SUPPLIED INFORMATION:
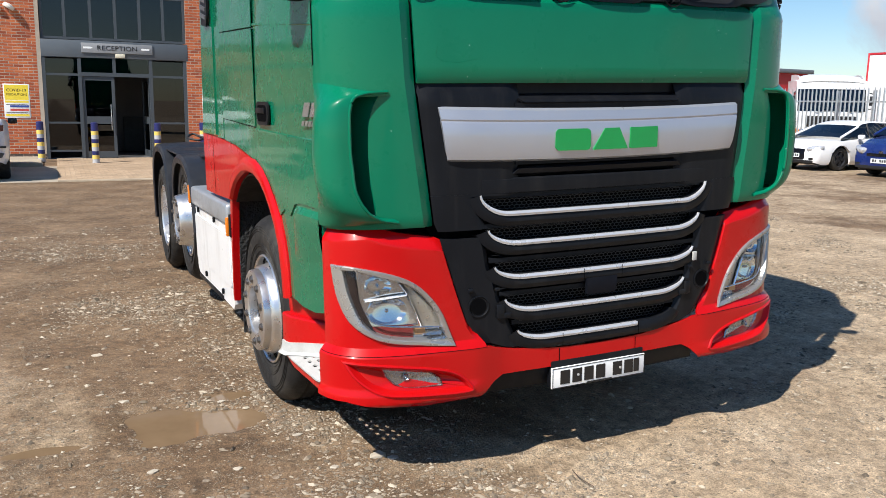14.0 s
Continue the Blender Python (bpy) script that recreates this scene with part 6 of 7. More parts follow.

--

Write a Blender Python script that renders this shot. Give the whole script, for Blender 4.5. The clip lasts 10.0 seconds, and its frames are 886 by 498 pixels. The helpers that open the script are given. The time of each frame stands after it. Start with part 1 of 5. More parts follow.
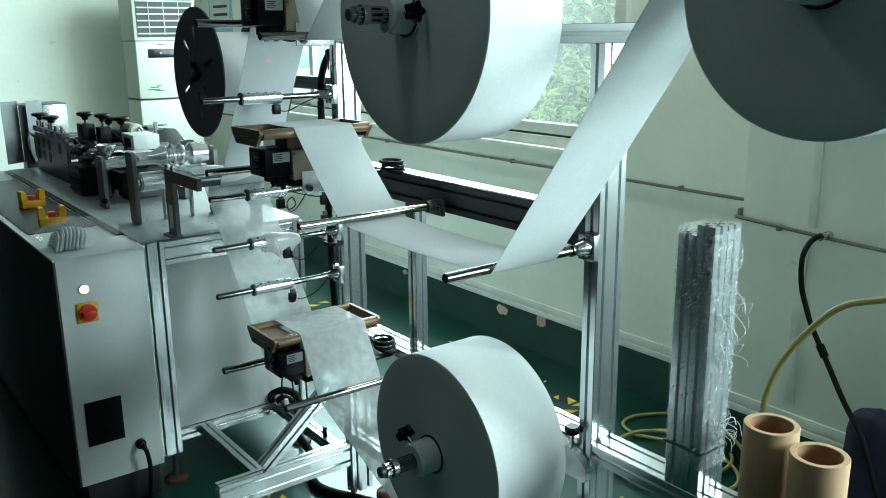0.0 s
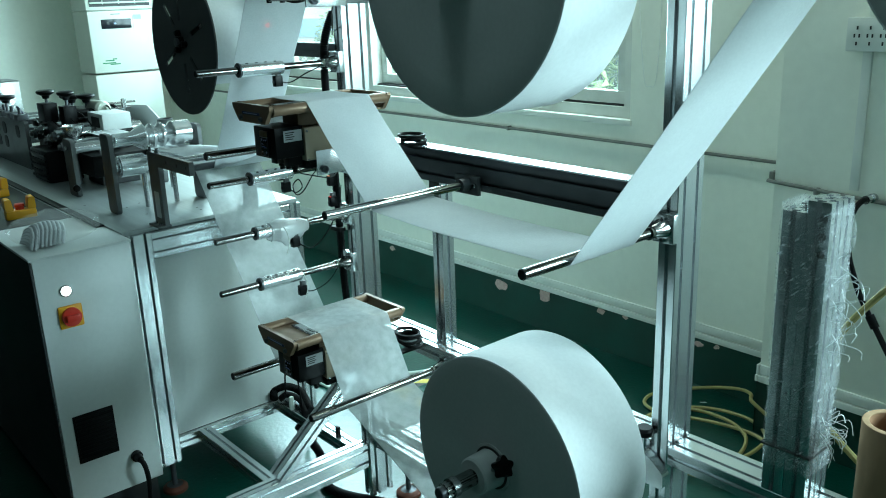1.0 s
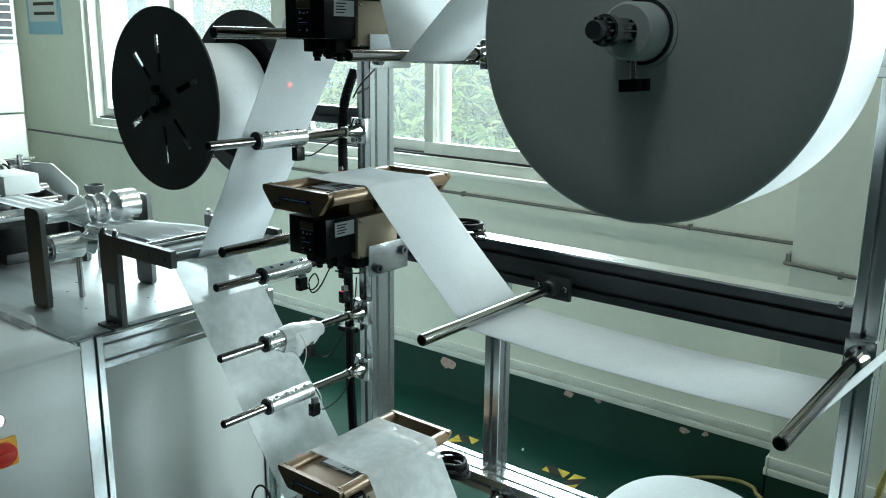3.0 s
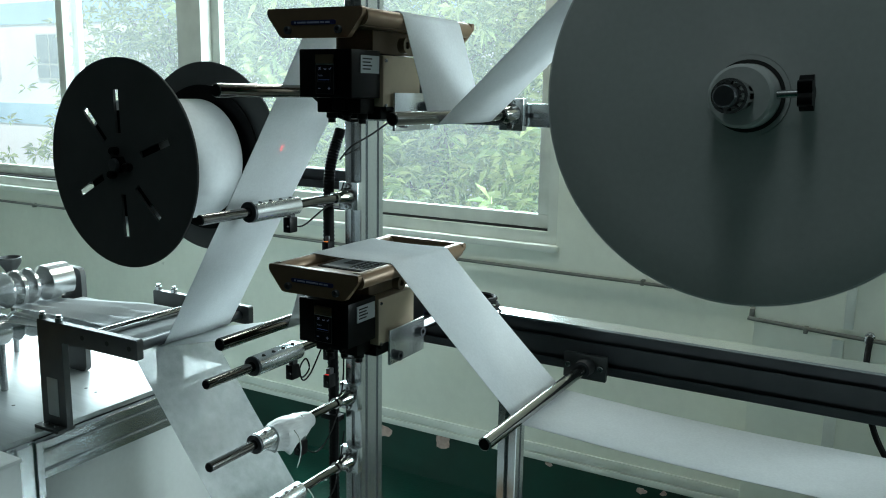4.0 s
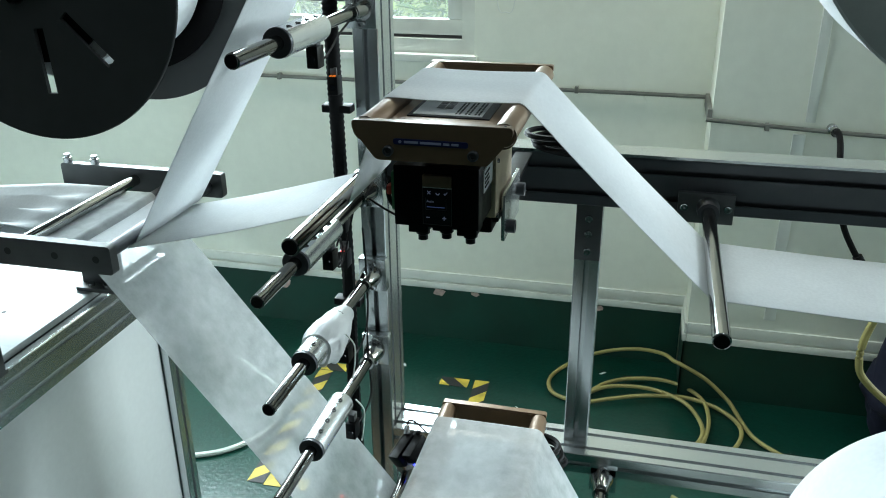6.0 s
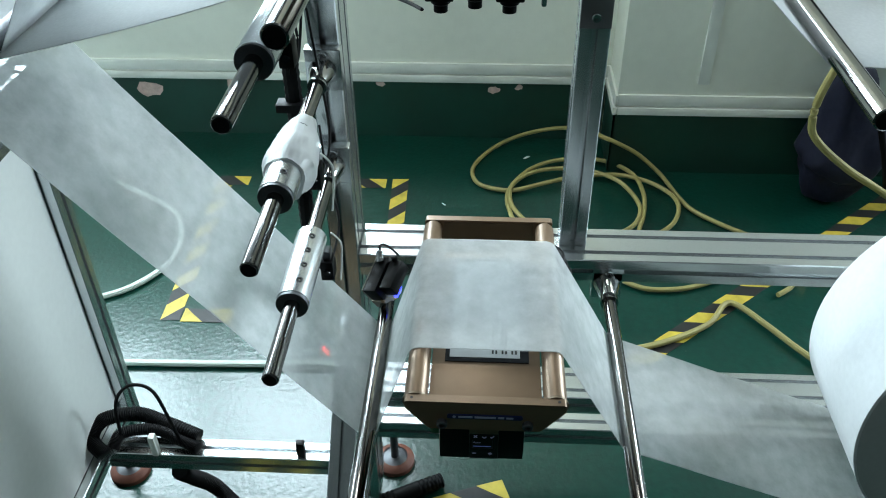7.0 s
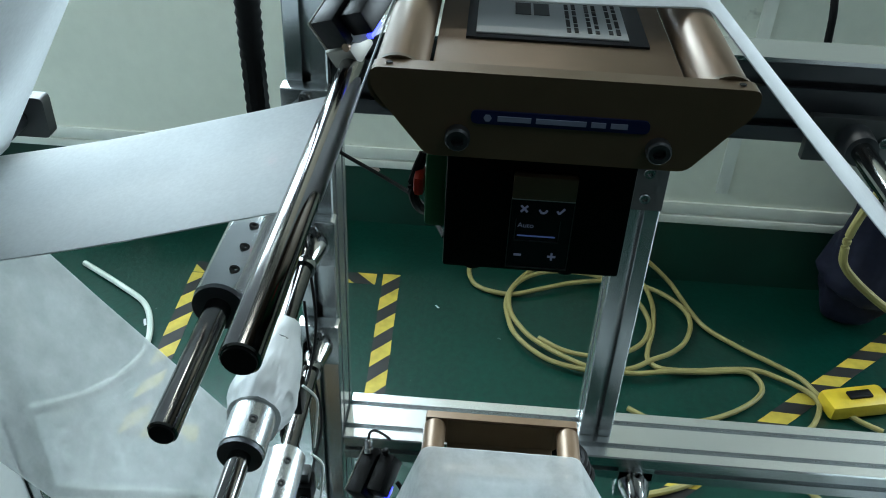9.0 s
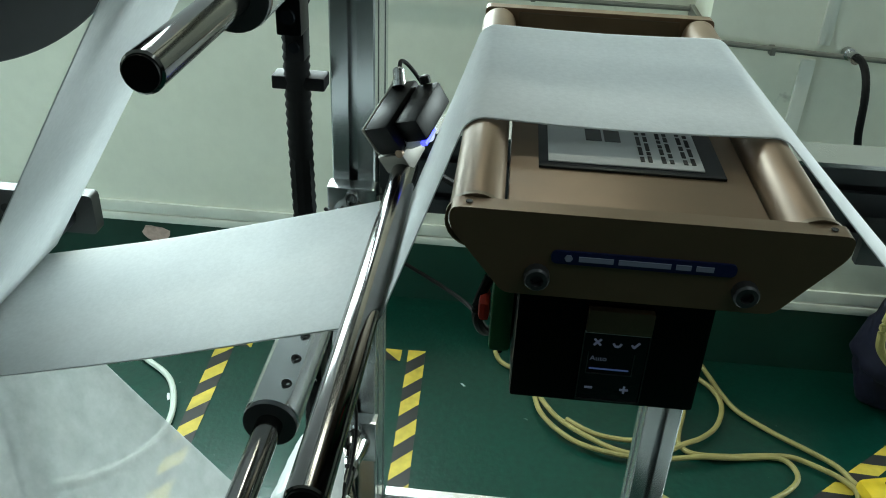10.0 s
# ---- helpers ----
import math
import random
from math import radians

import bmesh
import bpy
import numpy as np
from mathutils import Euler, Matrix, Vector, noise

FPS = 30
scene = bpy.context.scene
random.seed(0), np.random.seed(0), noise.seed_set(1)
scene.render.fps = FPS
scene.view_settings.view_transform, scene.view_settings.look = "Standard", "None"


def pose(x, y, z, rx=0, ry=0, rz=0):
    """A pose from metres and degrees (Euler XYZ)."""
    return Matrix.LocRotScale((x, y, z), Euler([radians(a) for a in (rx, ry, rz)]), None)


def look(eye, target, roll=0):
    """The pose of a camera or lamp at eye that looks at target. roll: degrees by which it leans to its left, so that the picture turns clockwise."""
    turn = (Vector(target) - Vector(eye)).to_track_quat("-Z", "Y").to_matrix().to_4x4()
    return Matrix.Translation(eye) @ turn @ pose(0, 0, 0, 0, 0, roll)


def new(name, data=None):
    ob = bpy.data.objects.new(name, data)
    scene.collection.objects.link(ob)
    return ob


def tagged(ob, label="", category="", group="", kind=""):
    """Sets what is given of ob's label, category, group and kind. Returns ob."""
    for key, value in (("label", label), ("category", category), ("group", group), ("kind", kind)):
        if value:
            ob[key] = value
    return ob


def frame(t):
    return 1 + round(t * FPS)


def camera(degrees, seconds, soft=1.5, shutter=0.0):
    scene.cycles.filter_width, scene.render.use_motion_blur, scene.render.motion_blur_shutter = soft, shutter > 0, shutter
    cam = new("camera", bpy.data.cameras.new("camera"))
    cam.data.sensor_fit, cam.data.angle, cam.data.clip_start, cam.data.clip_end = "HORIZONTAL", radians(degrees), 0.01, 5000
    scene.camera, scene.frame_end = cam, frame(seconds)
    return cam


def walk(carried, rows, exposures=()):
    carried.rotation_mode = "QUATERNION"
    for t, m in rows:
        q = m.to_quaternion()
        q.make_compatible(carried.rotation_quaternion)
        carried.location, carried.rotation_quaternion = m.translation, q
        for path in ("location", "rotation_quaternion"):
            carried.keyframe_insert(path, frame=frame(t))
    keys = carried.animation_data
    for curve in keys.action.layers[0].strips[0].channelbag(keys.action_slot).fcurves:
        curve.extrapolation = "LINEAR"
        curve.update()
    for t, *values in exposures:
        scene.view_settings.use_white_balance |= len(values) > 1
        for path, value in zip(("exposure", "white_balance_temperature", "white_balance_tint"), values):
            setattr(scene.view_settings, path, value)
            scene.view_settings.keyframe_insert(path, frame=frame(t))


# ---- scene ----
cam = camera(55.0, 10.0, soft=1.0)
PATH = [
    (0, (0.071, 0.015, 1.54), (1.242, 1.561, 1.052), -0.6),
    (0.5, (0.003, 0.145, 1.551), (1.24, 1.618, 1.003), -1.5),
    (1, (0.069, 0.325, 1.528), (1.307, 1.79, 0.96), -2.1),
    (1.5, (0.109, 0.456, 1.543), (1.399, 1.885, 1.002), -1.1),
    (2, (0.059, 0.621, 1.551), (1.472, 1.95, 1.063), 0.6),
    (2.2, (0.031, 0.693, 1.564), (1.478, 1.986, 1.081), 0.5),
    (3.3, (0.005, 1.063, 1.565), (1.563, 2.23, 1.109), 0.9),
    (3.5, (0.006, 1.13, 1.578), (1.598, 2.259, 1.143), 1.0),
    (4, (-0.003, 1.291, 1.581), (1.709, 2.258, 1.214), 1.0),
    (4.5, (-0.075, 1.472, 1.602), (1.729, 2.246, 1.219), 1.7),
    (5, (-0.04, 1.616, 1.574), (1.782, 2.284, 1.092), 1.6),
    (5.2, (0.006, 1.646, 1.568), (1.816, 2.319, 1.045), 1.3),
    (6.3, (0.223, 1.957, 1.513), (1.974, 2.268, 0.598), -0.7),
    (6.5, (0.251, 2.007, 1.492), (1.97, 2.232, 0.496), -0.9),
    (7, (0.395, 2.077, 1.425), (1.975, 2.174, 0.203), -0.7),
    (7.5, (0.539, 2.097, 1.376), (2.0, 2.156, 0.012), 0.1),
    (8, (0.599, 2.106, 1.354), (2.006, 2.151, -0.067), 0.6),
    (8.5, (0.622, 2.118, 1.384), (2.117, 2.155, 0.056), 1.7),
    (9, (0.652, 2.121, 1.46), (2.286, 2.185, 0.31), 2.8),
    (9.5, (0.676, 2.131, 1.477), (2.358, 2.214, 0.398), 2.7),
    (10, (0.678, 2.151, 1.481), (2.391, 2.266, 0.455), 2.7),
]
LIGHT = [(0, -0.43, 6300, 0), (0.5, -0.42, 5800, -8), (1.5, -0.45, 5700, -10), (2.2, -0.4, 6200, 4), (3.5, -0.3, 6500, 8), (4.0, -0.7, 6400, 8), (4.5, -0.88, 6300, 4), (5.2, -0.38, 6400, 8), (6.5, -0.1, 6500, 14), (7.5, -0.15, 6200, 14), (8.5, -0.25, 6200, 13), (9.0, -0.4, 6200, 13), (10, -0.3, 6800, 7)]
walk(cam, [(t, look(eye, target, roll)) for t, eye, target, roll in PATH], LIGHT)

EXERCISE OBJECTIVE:
Pick out the lines containing the string "Python" and show them.

WRITTEN ANSWER:
Continue the Blender Python (bpy) script that recreates this scene with part 6 of 7. More parts follow.
Write a Blender Python script that renders this shot. Give the whole script, for Blender 4.5. The clip lasts 10.0 seconds, and its frames are 886 by 498 pixels. The helpers that open the script are given. The time of each frame stands after it. Start with part 1 of 5. More parts follow.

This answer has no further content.